Lift out, unaltered, the lines of the material below between the line holding "6. More parts follow." and the line holding "return best", counting both.

### [Data for this exercise]
□ □ □ □ □ □ □
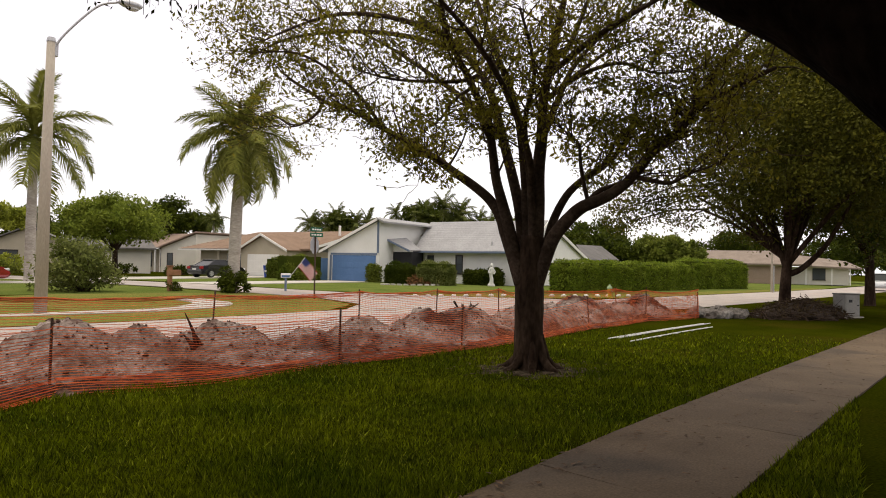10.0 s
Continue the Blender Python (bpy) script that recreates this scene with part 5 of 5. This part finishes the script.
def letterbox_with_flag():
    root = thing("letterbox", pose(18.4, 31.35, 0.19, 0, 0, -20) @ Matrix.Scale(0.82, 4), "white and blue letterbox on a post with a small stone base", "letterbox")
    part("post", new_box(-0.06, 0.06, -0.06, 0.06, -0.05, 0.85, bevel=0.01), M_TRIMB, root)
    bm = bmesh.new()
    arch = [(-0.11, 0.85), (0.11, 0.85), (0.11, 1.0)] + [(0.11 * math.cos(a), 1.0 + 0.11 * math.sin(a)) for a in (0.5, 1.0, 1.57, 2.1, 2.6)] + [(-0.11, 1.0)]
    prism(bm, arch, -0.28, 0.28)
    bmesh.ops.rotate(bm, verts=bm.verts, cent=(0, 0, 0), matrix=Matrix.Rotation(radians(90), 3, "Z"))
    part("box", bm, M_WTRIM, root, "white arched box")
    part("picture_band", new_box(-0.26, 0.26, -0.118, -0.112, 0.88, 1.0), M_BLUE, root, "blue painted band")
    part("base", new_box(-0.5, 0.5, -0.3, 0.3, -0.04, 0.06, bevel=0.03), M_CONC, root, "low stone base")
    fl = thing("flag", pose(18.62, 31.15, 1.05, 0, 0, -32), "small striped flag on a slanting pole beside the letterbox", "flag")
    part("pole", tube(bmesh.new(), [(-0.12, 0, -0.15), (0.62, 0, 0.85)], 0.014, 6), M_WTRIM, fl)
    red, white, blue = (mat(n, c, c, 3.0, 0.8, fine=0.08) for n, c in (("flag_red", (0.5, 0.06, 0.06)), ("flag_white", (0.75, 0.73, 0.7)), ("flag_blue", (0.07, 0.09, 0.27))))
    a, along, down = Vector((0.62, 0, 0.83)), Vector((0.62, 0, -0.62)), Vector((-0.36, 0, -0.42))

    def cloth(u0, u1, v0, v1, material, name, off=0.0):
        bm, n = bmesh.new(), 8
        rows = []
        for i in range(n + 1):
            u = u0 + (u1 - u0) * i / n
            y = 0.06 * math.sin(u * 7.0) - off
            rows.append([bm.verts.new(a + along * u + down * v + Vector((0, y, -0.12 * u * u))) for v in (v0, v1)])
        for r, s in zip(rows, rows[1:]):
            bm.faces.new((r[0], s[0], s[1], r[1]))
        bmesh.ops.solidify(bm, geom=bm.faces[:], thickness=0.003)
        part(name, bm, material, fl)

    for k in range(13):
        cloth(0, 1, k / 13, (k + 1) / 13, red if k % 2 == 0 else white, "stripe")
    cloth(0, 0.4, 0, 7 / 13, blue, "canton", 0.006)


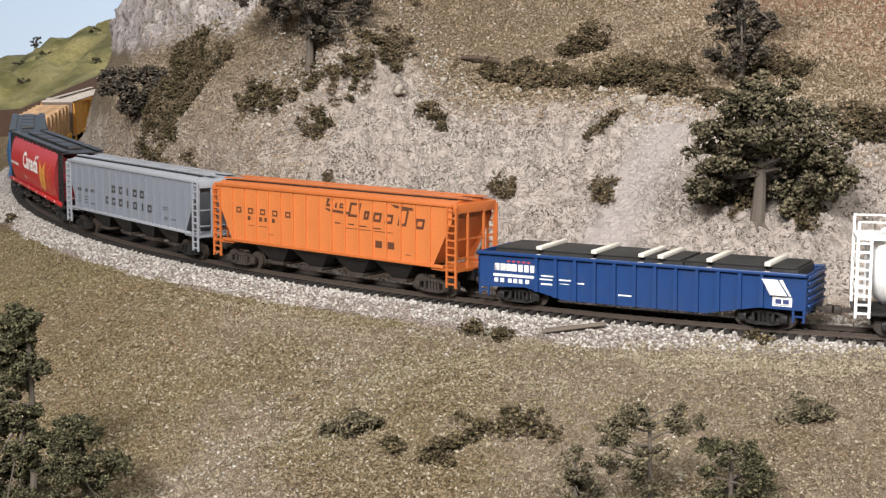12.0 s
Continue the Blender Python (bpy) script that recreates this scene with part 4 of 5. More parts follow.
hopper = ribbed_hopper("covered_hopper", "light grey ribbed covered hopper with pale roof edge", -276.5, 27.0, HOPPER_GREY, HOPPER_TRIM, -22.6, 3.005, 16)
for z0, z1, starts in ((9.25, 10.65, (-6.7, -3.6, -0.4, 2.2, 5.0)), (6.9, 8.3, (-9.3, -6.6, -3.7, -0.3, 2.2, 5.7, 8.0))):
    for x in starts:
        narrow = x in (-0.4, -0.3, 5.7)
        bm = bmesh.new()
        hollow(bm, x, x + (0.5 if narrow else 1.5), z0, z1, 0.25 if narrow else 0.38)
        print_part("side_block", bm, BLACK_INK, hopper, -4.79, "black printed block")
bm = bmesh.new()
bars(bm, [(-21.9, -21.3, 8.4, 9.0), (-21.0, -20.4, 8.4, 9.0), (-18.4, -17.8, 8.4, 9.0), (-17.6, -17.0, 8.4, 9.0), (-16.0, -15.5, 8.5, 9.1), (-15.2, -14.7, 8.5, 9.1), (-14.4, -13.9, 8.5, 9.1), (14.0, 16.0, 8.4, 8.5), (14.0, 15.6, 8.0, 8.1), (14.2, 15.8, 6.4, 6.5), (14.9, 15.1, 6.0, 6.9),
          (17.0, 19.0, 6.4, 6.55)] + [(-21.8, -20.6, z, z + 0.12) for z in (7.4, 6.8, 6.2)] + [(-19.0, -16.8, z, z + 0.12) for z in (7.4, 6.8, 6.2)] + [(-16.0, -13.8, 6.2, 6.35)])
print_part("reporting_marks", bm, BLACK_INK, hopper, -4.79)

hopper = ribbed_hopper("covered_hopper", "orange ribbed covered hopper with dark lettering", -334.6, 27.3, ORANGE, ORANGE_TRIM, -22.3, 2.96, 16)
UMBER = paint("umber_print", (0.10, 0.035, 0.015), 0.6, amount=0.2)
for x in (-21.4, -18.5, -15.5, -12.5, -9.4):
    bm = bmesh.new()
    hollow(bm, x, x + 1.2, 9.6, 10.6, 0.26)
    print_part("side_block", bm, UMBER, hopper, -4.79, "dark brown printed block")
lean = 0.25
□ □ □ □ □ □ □
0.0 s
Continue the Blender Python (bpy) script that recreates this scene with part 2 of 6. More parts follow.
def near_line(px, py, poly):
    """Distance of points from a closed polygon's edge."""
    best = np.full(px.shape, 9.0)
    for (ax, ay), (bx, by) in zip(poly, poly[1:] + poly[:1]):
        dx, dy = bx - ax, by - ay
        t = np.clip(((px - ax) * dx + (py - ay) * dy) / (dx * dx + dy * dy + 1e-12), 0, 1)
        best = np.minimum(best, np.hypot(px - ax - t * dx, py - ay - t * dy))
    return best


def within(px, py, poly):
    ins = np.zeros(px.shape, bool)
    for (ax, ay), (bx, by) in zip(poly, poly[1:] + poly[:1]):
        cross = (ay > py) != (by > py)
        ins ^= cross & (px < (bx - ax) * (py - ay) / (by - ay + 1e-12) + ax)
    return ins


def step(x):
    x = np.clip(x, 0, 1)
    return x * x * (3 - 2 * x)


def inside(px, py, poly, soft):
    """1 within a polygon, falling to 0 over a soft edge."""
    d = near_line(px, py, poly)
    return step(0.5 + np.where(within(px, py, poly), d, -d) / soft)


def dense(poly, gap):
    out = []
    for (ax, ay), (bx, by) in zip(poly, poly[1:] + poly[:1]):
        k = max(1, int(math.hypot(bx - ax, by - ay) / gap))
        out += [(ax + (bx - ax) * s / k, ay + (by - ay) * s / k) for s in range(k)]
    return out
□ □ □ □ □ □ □
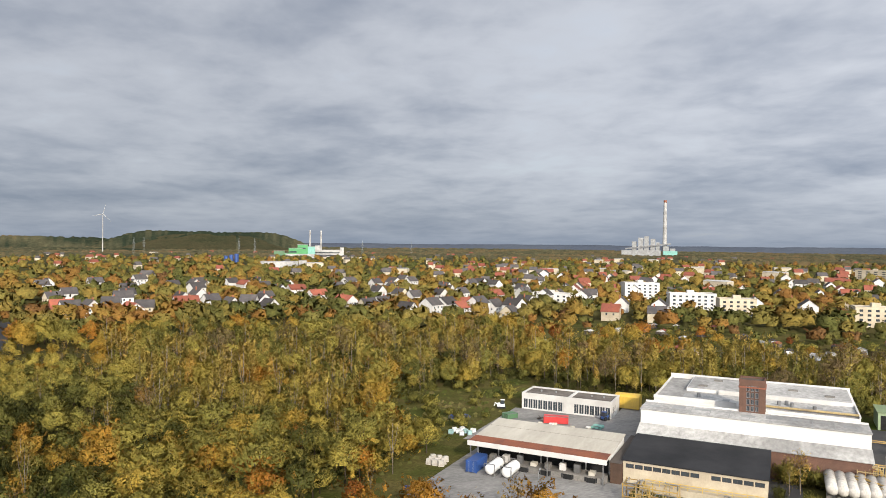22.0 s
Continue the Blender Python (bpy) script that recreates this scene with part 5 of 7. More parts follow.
□ □ □ □ □ □ □
### [Full output]
Continue the Blender Python (bpy) script that recreates this scene with part 2 of 6. More parts follow.
def near_line(px, py, poly):
    """Distance of points from a closed polygon's edge."""
    best = np.full(px.shape, 9.0)
    for (ax, ay), (bx, by) in zip(poly, poly[1:] + poly[:1]):
        dx, dy = bx - ax, by - ay
        t = np.clip(((px - ax) * dx + (py - ay) * dy) / (dx * dx + dy * dy + 1e-12), 0, 1)
        best = np.minimum(best, np.hypot(px - ax - t * dx, py - ay - t * dy))
    return best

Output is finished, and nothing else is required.